Many students have expressed their concern about getting jobs after their university education. How do they pay back their loans if they have no jobs after university? This calls for a serious coordination by the education ministry between employers at local council, state and federal levels, the ministry of employment and productivity and the institutions of higher learning which must hold the certificates of ex-students until they are informed by the loans companies that they have completely paid off their loans. The minister must liaise with the employment ministry to find jobs for Nigerian graduates to enable them pay off their loans so that others can also take loans and go to school too.
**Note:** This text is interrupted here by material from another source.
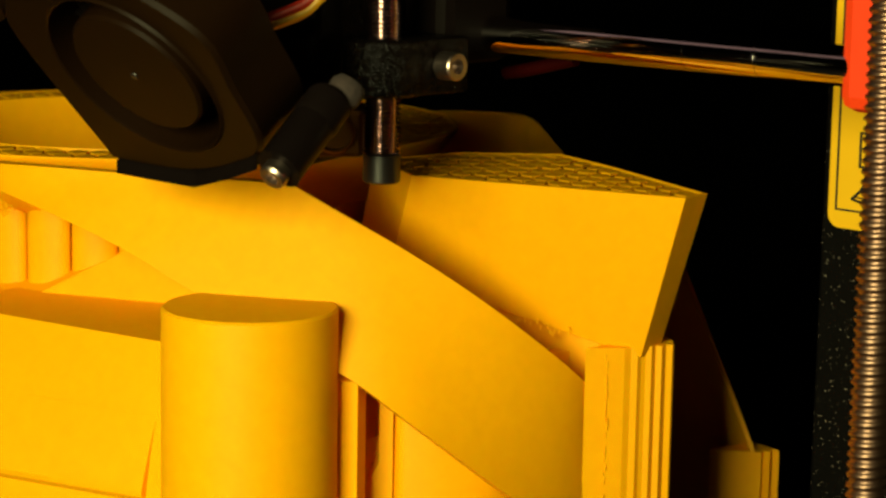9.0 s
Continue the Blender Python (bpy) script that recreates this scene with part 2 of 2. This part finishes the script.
# wing band in front: a curved strip that leans outwards
BAND_TOP = [(-0.1535, -0.0372, -0.0158), (-0.1332, -0.0492, -0.0112), (-0.1154, -0.0538, -0.0060), (-0.0880, -0.0590, -0.0014), (-0.0656, -0.0572, 0), (-0.0396, -0.0466, 0), (-0.0230, -0.0378, 0), (-0.0067, -0.0297, 0)]
BAND_EDGE = [(-0.0067, -0.0297, 0), (0.0055, -0.0243, -0.0062), (0.0166, -0.0177, -0.0127), (0.0264, -0.0098, -0.0203), (0.0338, 0.0009, -0.0298), (0.0375, 0.0158, -0.0418), (0.0340, 0.0300, -0.0530)]
BAND_LOW = [(-0.1560, -0.0400, -0.0200), (-0.1335, -0.0505, -0.0150), (-0.1160, -0.0525, -0.0097), (-0.0985, -0.0540, -0.0074), (-0.0760, -0.0585, -0.0062), (-0.0560, -0.0585, -0.0089), (-0.0343, -0.0529, -0.0155), (-0.0173, -0.0474, -0.0231), (0.0160, -0.0358, -0.0366), (0.0285, -0.0290, -0.0453), (0.0345, -0.0185, -0.0545), (0.0380, -0.0050, -0.0650), (0.0390, 0.0080, -0.0735), (0.0385, 0.0200, -0.0790)]


def sheet(top, low, thick, rows=8, bulge=0.0):
    """A curved plate between two edges of equal count, thickened towards the collar's axis."""
    bm = bmesh.new()
    rings = []
    for a, b in zip(top, low):
        front, back = [], []
        for k in range(rows + 1):
            u = k / rows
            p = a.lerp(b, u)
            out = Vector((p.x - CX, p.y - CY, 0)).normalized()
            p = p + out * bulge * 4 * u * (1 - u)
            front.append(p)
            back.append(p - out * thick)
        rings.append(front + back[::-1])
    return loft(rings, bm)


band_top = smooth_row(BAND_TOP, 4)[:-1] + smooth_row(BAND_EDGE, 4)
part("wing_band", sheet(band_top, smooth_row(BAND_LOW, 4), 0.004), PLA, model, "broad curved yellow wing that slopes down from the collar", 30)

# block with a sloping underside
BLOCK = [(0.0, 0.0), (0.0602, 0.0212), (0.0590, 0.0300), (0.0206, 0.0462), (-0.0045, 0.0550), (-0.0225, 0.0370), (-0.0252, 0.0128)]
BLOCK_LOW = [(-0.0103, 0.0034, -0.0236), (0.0456, 0.0259, -0.0371), (0.0446, 0.0330, -0.0371), (0.0100, 0.0450, -0.0330), (-0.0150, 0.0500, -0.0280), (-0.0320, 0.0370, -0.0236), (-0.0340, 0.0150, -0.0236)]


def polygon_tools(poly, inset):
    def signed(x, y, i):
        (ax, ay), (bx, by) = poly[i], poly[(i + 1) % len(poly)]
        d = math.hypot(bx - ax, by - ay)
        return ((bx - ax) * (y - ay) - (by - ay) * (x - ax)) / d, -(by - ay) / d, (bx - ax) / d

    def inside(x, y):
        return all(signed(x, y, i)[0] > -0.0012 for i in range(len(poly)))

    def clamp(x, y, more=0.0):
        for _ in range(3):
            for i in range(len(poly)):
                s, nx, ny = signed(x, y, i)
                if s < inset + more:
                    x, y = x + nx * (inset + more - s), y + ny * (inset + more - s)
        return x, y
    return inside, clamp


block_in, block_clamp = polygon_tools(BLOCK, 0.0008)
inner = [polygon_tools(BLOCK, 0.0009)[1](x, y) for x, y in BLOCK]
part("block", loft([[polygon_tools(BLOCK, 0.0030)[1](x, y) + (-0.003,) for x, y in BLOCK], [(x, y, 0.0001) for x, y in inner], [(x, y, 0) for x, y in BLOCK], BLOCK_LOW]), PLA, model, "wedge-shaped yellow block with crisp edges")
base_top = [(x * 0.90 + 0.0005, y * 0.90 + 0.0042, z + 0.002) for x, y, z in BLOCK_LOW]
part("block_base", loft([base_top, [(x, y, FOOT) for x, y, z in base_top]]), PLA, model, "recessed yellow base under the block")
tagged(part("block_infill", honeycomb(block_in, block_clamp, (-0.0252, 0.0602), (0, 0.055)), PLA_INFILL, model, "open honeycomb infill on the block"), kind="stuff")

# upright cylinder, half sunk into the wing
part("upright_cylinder", spun([(0.0002, -0.0230), (0.0179, -0.0230), (0.0184, -0.0235), (0.0184, FOOT)], (0.0016, -0.0480, 0), (0, 0, 1), 96), PLA, model, "", 30)

# sloping shelf between the tilted and the upright cylinder, with a bulge that ends in a slot
SLOPE_OUT = Vector((0.286, -0.958, 0))
shelf_top = (Vector((-0.0830, -0.0670, -0.0330)), Vector((-0.0040, -0.0522, -0.0330)))
shelf_low = (Vector((-0.0592, -0.0744, -0.0638)), Vector((-0.0090, -0.0594, -0.0638)))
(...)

One more area the minister must take seriously is the area of substance abuse by students, especially in secondary schools and institutions of higher learning. The frustration that came in the wake of so many months the Academic Staff Union of Universities were on industrial action led many students into the use, and often abuse, of drugs, especially the one they call mkpuru-mmiri. That drug has rendered so many Nigerian youths mentally challenged and yet they still find pleasure in its consumption. That and other hard drugs are turning Nigerian youths into hardened criminals. The minister must liaise with the necessary arms of the law to ensure that youths who indulge in illegal drug use are sent to rehabilitation centres for assessment and possible cure. Nigeria cannot continue to lose the cream of its youths to unnecessary evils that can be halted by government policies. We welcome and wish Professor Mamman well in his new job and hope that he will deploy his wealth of experience in showcasing to the world the difference between the old and the New Nigeria every concerned citizen is anxious to embrace.